The second presentation of the session was made by Catherine Mwango, Executive Director, Kenya Water for Health Organization (KWAHO) on ‘Refining 3rd Party Certification -Kenya’s national CLTS Protocol’. In Kenya, third party ODF certification is a very integral part of CLTS. It is conducted by an independent accredited agency not directly involved in the CLTS process to ensure objectivity of the CLTS process .Between 2010- 2014 Kenya Water for Health Organization(KWAHO) was the only organisation accredited by the Ministry of Health with support from UNICEF and the CLTS Foundation to conduct certification. She said that the National CLTS Steering Committee has now refined the CLTS Protocol because of the high cost (US$ 84.54) of the certification process and the delays in official declaration of villages as ODF, which were a result of only one organisation conducting the certification. Now, the refined the CLTS protocol makes provisions for training of third party Master Certifiers at the county level with KWAHO conducting Quality Control checks. Till now more than 70 Certifiers have been trained in 7 Counties within 6 months and the goal is to have 470 Master certifiers ( 10 in every County). Mwango said that the main challenges are possibility of local influence over the certification process and the results; quality control and the quality of reports by certifiers who may be non-graduates.

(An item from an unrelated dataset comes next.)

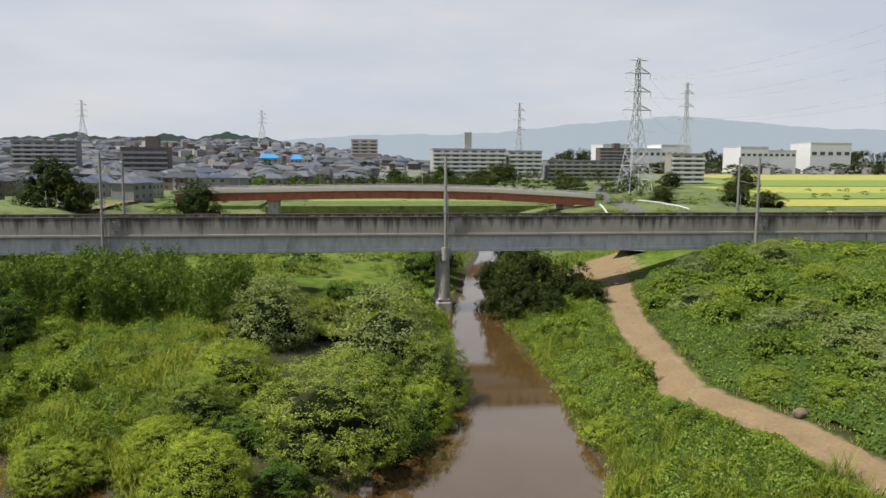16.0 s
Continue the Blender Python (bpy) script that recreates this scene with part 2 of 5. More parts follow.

Julian Kyomuhangi, Assistant Commissioner, Environment Health Division, Uganda
Julian Kyomuhangi, Assistant Commissioner, Environment Health Division, Uganda spoke about driving a national strategy involving multiple partners and the key challenges for CLTS . She said that in Uganda, sanitation comes directly under the office of the Prime Minister and clear guidelines have been set for all stakeholders (government bodies, civil society and the private sector). She said that one of the encouraging developments in Uganda has been the formation of a WASH Parliamentary Forum, which was formed due to efforts spearheaded by WaterAid . The challenges that still remain are inadequate coordination at national and district local government levels, inadequate technical support to LGs, continued marginalization of sanitation and hygiene promotion and inadequate funding. To overcome these challenges she proposed the following actions: increase advocacy at all levels of government; push for elevation of the status of Environmental Health from a Division to a Department; build and strengthen capacity for sanitation and hygiene implementation; conduct research and development ; support knowledge exchange and partnership development; increase technical support supervision to local governments and resource mobilization
Mamadou Mouctar Balde, WASH Specialist, UNICEF, Benin
In the final presentation of the session, Mamadou Mouctar Balde, WASH Specialist, UNICEF, Benin spoke about the status of CLTS implementation in Benin. Though CLTS was introduced in Benin in 2009, the country got its first ODF village in 2014. Recent figures from UNICEF Benin show that the country is gradually getting on track. As per UNICEF, out of the 848 localities that were triggered 764 localities were confirmed ODF by the Ministry of Health. At present 194,847 people live in an ODF environment because of the efforts of all the key stakeholders to make the CLTS programme a success. Balde said that the target is to now to make all localities ODF by 2020 and for that some of the steps they have planned to take are: increase resource mobilization, operationalize the Sectoral Steering Committee and bring together all stakeholders in order to harmonize approaches and solutions.